Reacting to the Autumn Statement, however, Baroness Altmann said the Government’s recognition of the need for reform is “welcome” but that it is “disappointing that there seems little sign of the required sense of urgency”.

“The Statutory Instrument (SI) wants to ensure retail investors are given the right information to enable properly informed investment decisions, but the present situation is so misleading and damaging that it should be addressed immediately,” she urged. “There is also huge emphasis on new funds being set up such as by the PPF and investment banks using the previously proposed LIFTS and LTAF structures, but there are ready made specialist vehicles which could help pension funds back such long term illiquid assets straight away and they currently trade at significant discounts to asset value, offering potentially attractive long-term value to pension holders.

“This SI would remove the huge self-inflicted damage of misleading charges disclosure which has driven so many investors away and the sooner this happens the better. It is not yet clear whether this SI will apply to underlying individual funds or not. I welcome this initiative and look forward to reviewing the proposed wording and scope at the earliest opportunity. This situation really deserves rapid intervention.”

Richard Parfect, portfolio manager at Momentum Global Investment Management, concurred that the acknowledgement from the government is “welcome”. He added that handing the matter over to the FCA “probably makes sense, so long as they engage with the industry participants who have brought this to their attention to ensure any solution is effective on the ground”.

He added that, while he is pleased that the FCA will set out further detail on their proposed rules for a new retail cost disclosure framework in due course, he has concerns that the regulatory body is considering “interim solutions” to mitigate any short-term impacts on investment companies.

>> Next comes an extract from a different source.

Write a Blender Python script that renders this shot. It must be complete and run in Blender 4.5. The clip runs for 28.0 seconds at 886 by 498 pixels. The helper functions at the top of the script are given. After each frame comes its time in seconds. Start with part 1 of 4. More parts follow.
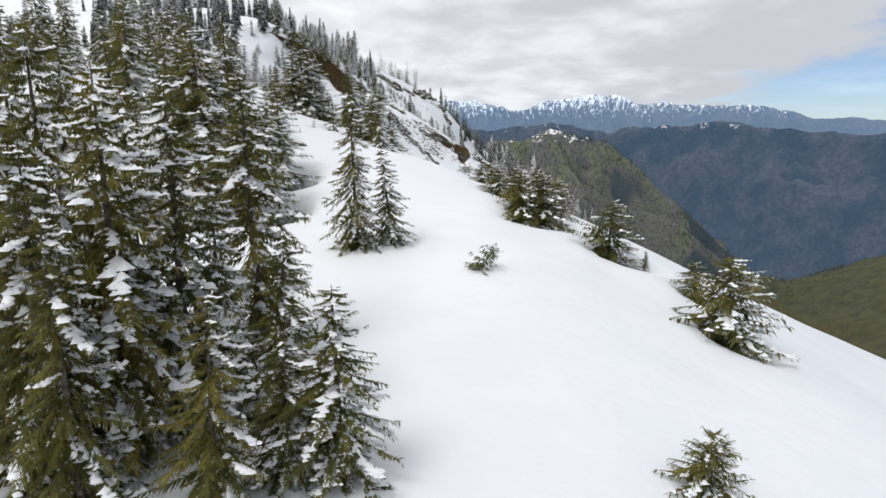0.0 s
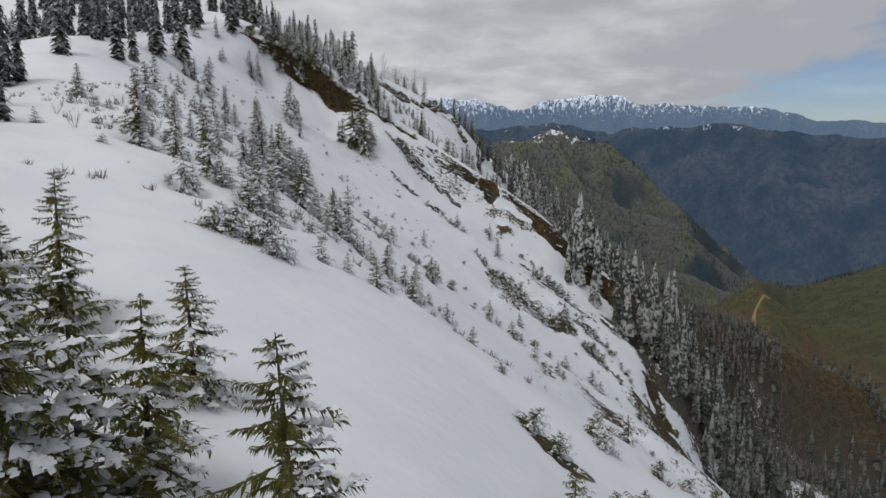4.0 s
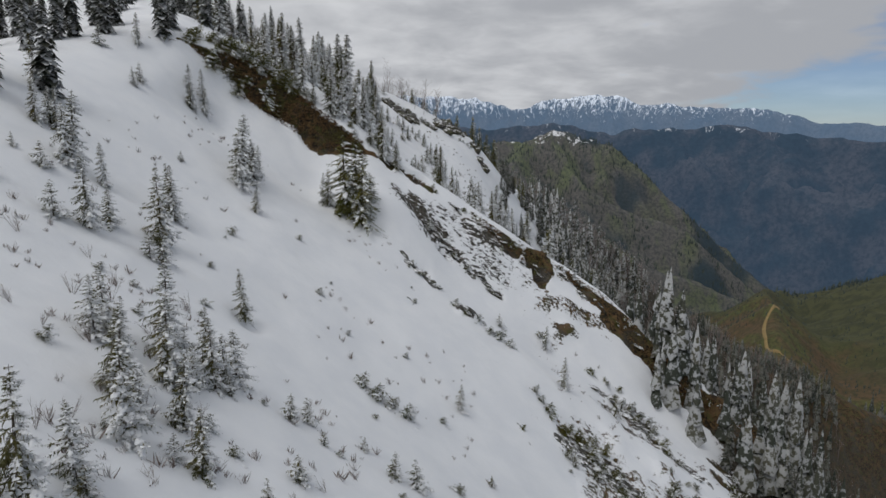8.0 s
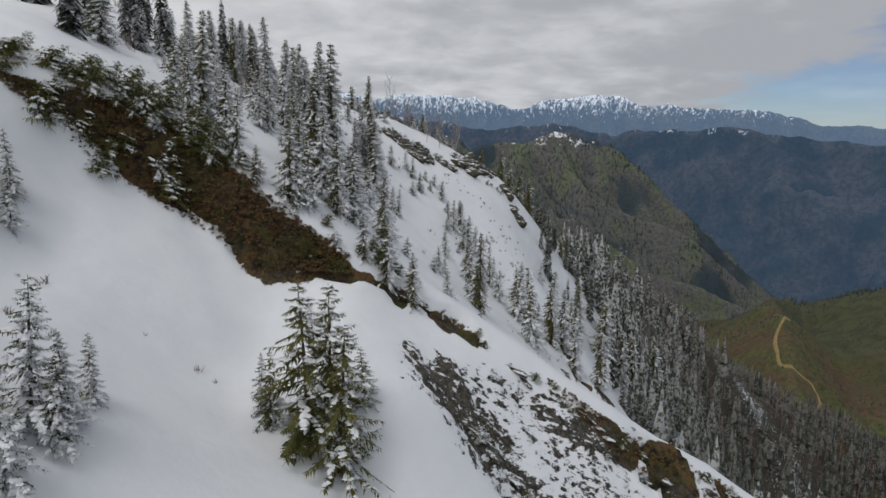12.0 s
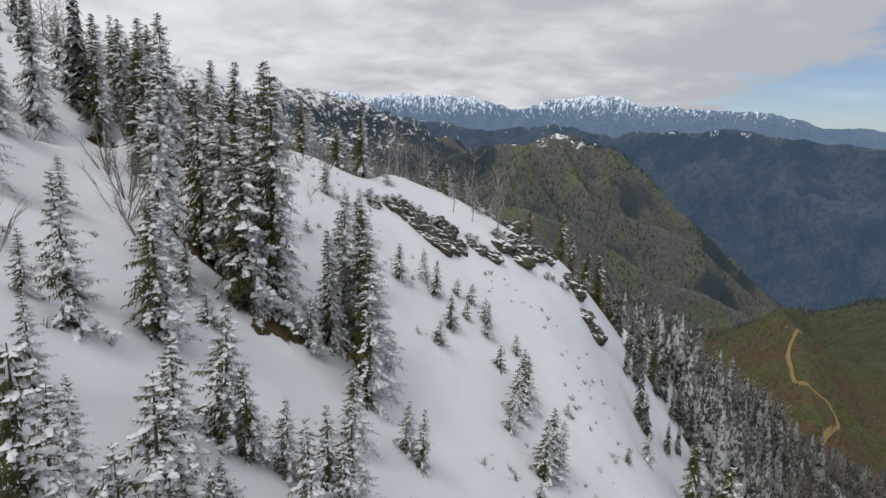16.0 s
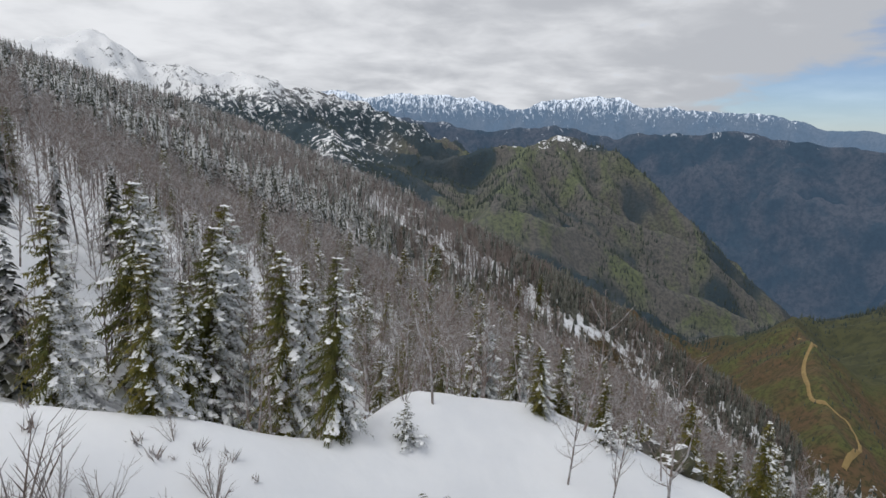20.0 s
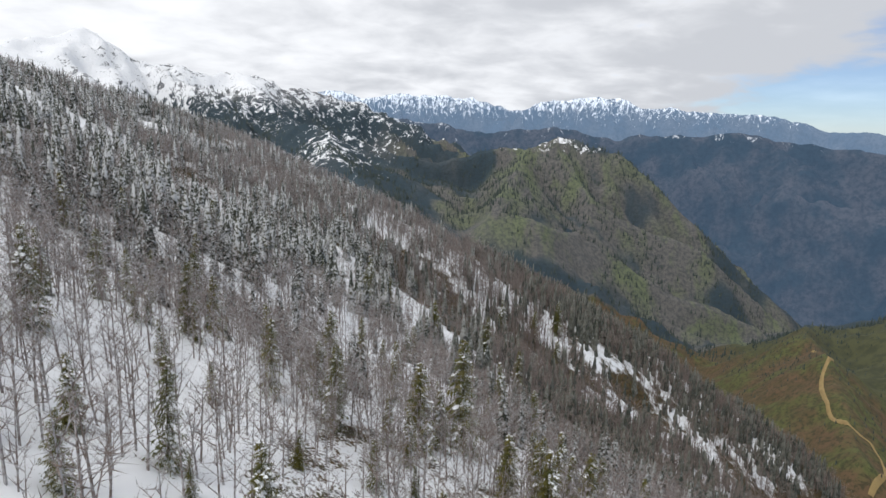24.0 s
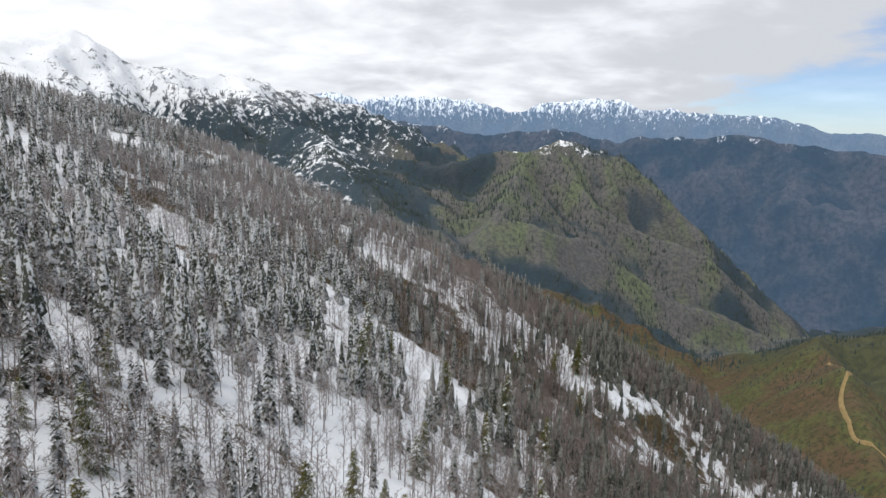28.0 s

“This element is crucial as stakeholders don’t have the luxury of time and the Parliamentary timetable could be unhelpful; so we need a pragmatic interim measure that market participants such as ACDs can get hold of and restore sanity to the “cost reporting” on the funds they administer,” he warned.

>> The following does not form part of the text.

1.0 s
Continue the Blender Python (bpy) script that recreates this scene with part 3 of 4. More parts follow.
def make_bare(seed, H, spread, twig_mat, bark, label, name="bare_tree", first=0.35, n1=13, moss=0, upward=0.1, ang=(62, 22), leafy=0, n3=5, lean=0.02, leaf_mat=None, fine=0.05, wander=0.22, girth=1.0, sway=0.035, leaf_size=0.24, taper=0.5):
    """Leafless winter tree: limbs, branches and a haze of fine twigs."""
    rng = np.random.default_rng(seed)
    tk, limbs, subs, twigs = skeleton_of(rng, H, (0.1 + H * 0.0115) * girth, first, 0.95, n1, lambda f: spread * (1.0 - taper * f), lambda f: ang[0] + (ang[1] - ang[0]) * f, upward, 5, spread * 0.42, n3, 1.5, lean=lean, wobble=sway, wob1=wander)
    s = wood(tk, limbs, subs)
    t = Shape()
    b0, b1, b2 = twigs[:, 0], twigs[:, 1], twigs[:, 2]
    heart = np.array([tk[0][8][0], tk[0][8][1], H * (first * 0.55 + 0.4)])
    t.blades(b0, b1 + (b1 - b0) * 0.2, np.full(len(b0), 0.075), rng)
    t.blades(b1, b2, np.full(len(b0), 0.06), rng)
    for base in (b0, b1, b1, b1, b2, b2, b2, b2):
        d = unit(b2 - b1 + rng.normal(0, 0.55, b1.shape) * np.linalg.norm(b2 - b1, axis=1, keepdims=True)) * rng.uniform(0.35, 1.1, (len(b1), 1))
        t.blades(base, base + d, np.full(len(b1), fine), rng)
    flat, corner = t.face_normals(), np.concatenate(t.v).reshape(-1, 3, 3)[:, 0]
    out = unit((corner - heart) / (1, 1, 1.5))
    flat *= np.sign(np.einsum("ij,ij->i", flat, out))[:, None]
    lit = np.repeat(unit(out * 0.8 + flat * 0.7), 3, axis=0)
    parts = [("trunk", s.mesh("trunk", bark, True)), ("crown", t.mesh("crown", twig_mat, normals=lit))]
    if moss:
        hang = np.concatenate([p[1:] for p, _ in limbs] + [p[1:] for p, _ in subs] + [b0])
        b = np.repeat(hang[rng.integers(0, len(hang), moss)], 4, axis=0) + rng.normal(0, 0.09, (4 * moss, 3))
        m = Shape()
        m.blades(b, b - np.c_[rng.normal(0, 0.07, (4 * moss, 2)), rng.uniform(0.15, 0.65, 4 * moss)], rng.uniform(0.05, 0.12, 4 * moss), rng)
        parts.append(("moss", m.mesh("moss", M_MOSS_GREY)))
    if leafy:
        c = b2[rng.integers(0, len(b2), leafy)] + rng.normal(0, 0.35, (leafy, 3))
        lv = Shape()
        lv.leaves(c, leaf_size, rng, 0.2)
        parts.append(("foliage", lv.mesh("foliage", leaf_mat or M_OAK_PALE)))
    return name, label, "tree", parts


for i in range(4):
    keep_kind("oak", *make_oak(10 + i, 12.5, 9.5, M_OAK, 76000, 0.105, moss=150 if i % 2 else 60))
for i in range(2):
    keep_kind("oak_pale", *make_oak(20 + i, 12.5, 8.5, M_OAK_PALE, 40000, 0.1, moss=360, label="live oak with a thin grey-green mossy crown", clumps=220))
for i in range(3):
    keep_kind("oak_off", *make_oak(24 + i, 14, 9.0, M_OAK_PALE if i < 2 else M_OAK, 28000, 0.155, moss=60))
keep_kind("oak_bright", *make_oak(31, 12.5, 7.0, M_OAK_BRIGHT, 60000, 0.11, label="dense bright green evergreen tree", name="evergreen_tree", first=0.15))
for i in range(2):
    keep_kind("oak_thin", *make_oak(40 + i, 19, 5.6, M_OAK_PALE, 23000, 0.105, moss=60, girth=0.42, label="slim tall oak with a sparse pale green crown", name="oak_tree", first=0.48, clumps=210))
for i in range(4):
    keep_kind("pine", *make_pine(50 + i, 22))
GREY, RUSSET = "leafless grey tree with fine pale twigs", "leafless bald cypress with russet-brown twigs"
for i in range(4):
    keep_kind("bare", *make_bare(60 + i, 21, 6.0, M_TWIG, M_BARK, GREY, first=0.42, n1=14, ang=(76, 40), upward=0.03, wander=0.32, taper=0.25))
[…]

William MacLeod, managing director at Gravis, said: “The reference to these Statutory Instruments is both welcome and hugely significant. A number of market participants have received an email from HM Treasury this afternoon thanking us for our input and reiterating the government’s position. It is reassuring that action will be taken; however, the government cannot afford to delay the matter further.

“The Private Members Bill presented by Baroness Altmann which has its first reading in the House of Lords today goes further and covers AIFMD as well as MiFID and PRIIPs and could in theory be adopted to accelerate matters, restoring order to the market and bring the current confusion to an end.

“The addition of repealing AIFMD legislation, inaccurately applied to investment companies, has been very costly and a significant impediment to market efficiency, requiring brokers to hold ever increasing levels of regulatory capital in order to trade in these companies, managers to pay AIF fees amounting to £200m-£400m over the last 10 years and has doubled up the regulatory oversight, but has offered no additional investor protection.

He added: “Gravis, along with a number of market participants, will continue to press the Government to reach a resolution as soon as possible.”

Ben Conway, head of fund management at Hawksmoor, agreed there is “still lots to do”, although he hopes Baroness Altmann’s Private Member’s Bill will “raise the profile” of what the investment company industry is trying to achieve.

“I agree a SI would be far quicker and I’d really like to see The Treasury adopt that approach,” he told Portfolio Adviser. “We need a change to legislation that allows for a regulatory framework that recognises that investment companies have characteristics of both listed operating companies and unlisted funds.

“This should allow for appropriate disclosure of investment company ongoing costs but for these costs not to be presented as, or treated as, product costs in the same way OCFs of funds rightly are. Disclose, don’t double count.

“Today’s news is a step in the right direction, but the urgency of the situation needs to be recognised.”